- **RECORDED DATA**
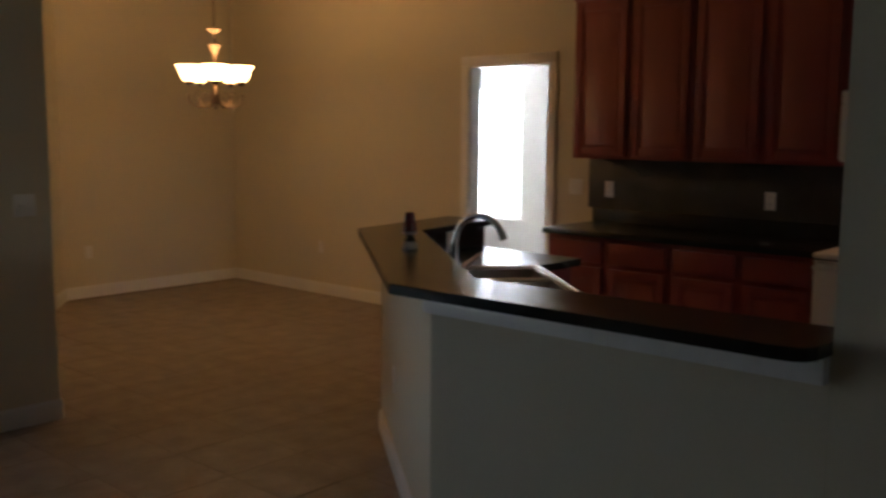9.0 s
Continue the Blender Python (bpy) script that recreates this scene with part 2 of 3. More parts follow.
solid("ceiling", bm, M_CEIL, "matt off-white vaulted ceiling sloping down over the nook", "ceiling")

OPX0, OPX1, OPZ = -3.52, -0.48, 2.42   # sliding door's opening
bm = B()
prism(bm, [(OPX1, YS), (0, YS), (0, YS + 0.2), (OPX1, YS + 0.2)], 0, ceil_z)
prism(bm, [(-3.8, YS), (OPX1, YS), (OPX1, YS + 0.2), (-3.8, YS + 0.2)], OPZ, ceil_z)
prism(bm, [(-3.8, YS), (OPX0, YS), (OPX0, YS + 0.2), (-3.8, YS + 0.2)], 0, OPZ)
solid("wall_north", bm, M_WALL, "beige painted wall round the sliding door", "wall")
solid("wall_alcove", prism(B(), [(-3.8, 3.19), (-3.66, 3.19), (-3.66, YS), (-3.8, YS)], 0, ceil_z), M_WALL, "beige painted side wall beside the blinds", "wall")
solid("wall_pier", prism(B(), [(W0, 3.02), (-3.36, 3.02), (-3.36, 3.19), (W0, 3.19)], 0, ceil_z), M_WALL, "beige painted wall with a light switch", "wall")
solid("wall_west", prism(B(), [(W0 - 0.15, S0 - 0.15), (W0, S0 - 0.15), (W0, 3.19), (W0 - 0.15, 3.19)], 0, ceil_z), M_WALL, "plain beige painted wall", "wall")
VX0, VX1, VZ0, VZ1 = -1.5, -0.95, 1.0, 1.85    # unseen opening, added for daylight on the side where the walk begins
KX0, KX1, KZ0, KZ1 = 1.0, 2.85, 0.7, 2.1        # unseen kitchen window beyond the cooker, added to brighten the kitchen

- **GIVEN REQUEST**
Report all lines of the data above that include the string "with".

- **FINISHED TASK**
Continue the Blender Python (bpy) script that recreates this scene with part 2 of 3. More parts follow.
solid("wall_pier", prism(B(), [(W0, 3.02), (-3.36, 3.02), (-3.36, 3.19), (W0, 3.19)], 0, ceil_z), M_WALL, "beige painted wall with a light switch", "wall")